**GIVEN MATERIAL**:

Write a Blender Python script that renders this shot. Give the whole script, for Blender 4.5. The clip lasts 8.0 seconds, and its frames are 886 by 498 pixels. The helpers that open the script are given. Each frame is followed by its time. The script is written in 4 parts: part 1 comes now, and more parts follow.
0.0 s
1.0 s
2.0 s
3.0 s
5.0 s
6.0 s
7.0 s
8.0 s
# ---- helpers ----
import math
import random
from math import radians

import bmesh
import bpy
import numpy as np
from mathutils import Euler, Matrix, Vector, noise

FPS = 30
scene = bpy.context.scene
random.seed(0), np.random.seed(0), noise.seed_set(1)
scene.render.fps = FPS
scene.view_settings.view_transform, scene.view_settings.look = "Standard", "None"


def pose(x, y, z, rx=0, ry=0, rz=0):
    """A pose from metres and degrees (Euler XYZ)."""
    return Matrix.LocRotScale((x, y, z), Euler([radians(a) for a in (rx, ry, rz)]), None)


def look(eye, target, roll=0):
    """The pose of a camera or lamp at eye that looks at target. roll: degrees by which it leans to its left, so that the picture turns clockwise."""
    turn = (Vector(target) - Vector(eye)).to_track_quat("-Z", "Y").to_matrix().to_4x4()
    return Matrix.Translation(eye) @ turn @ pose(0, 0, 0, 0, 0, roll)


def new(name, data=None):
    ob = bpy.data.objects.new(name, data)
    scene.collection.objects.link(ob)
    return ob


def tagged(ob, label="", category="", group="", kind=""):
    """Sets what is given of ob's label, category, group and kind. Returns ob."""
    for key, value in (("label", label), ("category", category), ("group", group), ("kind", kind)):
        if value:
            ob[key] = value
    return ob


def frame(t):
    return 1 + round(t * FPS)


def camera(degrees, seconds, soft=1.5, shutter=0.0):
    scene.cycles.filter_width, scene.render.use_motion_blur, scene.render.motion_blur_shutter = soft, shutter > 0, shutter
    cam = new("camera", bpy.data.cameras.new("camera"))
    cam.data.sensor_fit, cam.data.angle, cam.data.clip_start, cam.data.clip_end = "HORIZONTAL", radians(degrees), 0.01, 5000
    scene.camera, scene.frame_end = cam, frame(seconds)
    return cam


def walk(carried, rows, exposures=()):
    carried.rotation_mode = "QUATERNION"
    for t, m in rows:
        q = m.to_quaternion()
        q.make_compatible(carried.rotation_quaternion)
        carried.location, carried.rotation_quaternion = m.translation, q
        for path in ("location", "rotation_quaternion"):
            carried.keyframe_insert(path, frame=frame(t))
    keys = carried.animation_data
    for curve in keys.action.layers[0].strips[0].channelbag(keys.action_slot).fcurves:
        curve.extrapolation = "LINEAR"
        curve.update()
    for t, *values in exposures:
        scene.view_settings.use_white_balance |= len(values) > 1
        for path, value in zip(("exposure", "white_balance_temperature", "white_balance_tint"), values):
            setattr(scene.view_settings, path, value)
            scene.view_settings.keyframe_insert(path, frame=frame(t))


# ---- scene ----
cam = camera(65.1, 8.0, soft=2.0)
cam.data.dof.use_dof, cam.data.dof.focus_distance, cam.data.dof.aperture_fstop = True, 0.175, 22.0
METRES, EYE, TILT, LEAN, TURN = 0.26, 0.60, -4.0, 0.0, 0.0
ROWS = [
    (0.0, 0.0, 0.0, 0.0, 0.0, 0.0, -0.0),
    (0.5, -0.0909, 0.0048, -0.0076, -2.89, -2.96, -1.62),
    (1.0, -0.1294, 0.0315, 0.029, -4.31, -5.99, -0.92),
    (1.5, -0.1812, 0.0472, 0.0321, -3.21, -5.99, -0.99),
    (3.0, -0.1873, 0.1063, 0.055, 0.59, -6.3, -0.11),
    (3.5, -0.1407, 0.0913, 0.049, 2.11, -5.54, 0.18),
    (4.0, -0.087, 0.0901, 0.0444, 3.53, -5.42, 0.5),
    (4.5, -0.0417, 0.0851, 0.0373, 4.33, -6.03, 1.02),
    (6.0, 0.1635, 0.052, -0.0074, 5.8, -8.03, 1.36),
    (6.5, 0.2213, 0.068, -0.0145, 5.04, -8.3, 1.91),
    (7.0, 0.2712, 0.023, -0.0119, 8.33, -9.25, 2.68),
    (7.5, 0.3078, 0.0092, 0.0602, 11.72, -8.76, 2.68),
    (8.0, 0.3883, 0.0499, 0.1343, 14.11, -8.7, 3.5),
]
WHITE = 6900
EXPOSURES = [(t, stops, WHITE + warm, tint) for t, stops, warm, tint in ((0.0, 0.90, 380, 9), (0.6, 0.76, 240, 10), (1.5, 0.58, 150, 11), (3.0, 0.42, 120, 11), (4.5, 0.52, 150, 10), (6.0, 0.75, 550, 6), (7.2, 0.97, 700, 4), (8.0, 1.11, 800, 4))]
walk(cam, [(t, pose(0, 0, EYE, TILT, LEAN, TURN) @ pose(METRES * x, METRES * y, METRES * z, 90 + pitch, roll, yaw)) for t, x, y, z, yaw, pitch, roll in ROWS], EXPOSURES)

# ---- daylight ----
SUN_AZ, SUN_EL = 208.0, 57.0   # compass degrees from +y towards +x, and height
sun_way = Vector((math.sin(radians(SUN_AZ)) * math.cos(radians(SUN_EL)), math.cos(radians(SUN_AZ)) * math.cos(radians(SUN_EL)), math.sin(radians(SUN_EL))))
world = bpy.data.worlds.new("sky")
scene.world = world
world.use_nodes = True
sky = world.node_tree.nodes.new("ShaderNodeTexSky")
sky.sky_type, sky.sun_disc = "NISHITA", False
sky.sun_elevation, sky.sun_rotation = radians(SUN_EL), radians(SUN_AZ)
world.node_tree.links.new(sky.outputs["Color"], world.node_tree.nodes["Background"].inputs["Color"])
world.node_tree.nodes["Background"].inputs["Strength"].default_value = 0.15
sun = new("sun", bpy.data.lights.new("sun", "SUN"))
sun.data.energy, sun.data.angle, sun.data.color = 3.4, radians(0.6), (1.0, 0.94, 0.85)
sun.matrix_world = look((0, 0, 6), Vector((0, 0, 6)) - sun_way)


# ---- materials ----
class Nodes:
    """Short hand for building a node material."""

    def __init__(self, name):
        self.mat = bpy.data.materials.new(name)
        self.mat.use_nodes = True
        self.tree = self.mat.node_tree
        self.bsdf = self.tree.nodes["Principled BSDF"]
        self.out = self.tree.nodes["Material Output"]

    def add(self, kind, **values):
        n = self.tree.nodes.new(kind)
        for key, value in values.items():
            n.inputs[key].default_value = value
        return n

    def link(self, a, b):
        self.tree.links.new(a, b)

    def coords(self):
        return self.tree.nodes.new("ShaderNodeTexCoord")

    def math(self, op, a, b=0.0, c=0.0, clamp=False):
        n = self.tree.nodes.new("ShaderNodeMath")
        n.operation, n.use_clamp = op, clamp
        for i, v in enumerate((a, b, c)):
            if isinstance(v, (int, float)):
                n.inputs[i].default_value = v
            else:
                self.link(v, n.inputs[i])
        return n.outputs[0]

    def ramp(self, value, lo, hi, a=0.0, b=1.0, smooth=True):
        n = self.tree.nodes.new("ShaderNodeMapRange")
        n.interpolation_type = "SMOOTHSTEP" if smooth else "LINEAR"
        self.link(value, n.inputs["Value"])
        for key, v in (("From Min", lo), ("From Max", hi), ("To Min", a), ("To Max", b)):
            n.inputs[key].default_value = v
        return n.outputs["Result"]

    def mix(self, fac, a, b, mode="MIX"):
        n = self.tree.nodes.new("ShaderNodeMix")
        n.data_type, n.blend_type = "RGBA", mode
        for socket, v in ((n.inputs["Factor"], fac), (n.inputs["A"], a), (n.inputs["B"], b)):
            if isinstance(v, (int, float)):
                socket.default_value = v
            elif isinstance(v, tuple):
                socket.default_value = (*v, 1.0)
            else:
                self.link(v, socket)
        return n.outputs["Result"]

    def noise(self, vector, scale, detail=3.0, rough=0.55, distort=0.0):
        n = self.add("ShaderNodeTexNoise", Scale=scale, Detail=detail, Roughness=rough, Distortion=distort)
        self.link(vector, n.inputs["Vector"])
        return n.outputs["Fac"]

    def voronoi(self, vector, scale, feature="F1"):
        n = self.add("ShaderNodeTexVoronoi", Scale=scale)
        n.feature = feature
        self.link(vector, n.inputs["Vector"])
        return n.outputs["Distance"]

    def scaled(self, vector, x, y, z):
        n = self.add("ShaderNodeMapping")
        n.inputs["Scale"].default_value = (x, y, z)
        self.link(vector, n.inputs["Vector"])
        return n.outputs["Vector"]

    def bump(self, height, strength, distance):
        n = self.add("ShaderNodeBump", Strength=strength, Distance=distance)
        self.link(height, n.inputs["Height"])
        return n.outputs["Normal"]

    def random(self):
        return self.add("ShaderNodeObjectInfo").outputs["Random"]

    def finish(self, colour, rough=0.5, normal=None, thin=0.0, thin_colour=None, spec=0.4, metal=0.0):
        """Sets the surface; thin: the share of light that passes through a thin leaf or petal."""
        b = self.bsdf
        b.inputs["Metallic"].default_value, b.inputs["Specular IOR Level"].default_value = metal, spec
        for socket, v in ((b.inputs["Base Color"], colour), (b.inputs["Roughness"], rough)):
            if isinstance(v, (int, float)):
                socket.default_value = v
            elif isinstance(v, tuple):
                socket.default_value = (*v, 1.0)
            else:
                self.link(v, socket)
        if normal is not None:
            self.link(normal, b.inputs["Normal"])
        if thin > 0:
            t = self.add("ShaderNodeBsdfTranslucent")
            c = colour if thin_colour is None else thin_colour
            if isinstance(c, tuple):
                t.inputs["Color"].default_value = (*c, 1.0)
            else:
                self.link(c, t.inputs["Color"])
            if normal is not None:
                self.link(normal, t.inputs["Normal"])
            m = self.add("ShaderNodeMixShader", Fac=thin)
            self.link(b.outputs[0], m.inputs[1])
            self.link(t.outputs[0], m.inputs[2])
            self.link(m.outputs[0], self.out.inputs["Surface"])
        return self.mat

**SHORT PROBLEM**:
Using the data above, transcribe the lines that run from the line with "import math" to the line with "of a camera", both ends kept, and output nothing else.

**ANSWER TO THIS TASK**:
import math
import random
from math import radians

import bmesh
import bpy
import numpy as np
from mathutils import Euler, Matrix, Vector, noise

FPS = 30
scene = bpy.context.scene
random.seed(0), np.random.seed(0), noise.seed_set(1)
scene.render.fps = FPS
scene.view_settings.view_transform, scene.view_settings.look = "Standard", "None"


def pose(x, y, z, rx=0, ry=0, rz=0):
    """A pose from metres and degrees (Euler XYZ)."""
    return Matrix.LocRotScale((x, y, z), Euler([radians(a) for a in (rx, ry, rz)]), None)


def look(eye, target, roll=0):
    """The pose of a camera or lamp at eye that looks at target. roll: degrees by which it leans to its left, so that the picture turns clockwise."""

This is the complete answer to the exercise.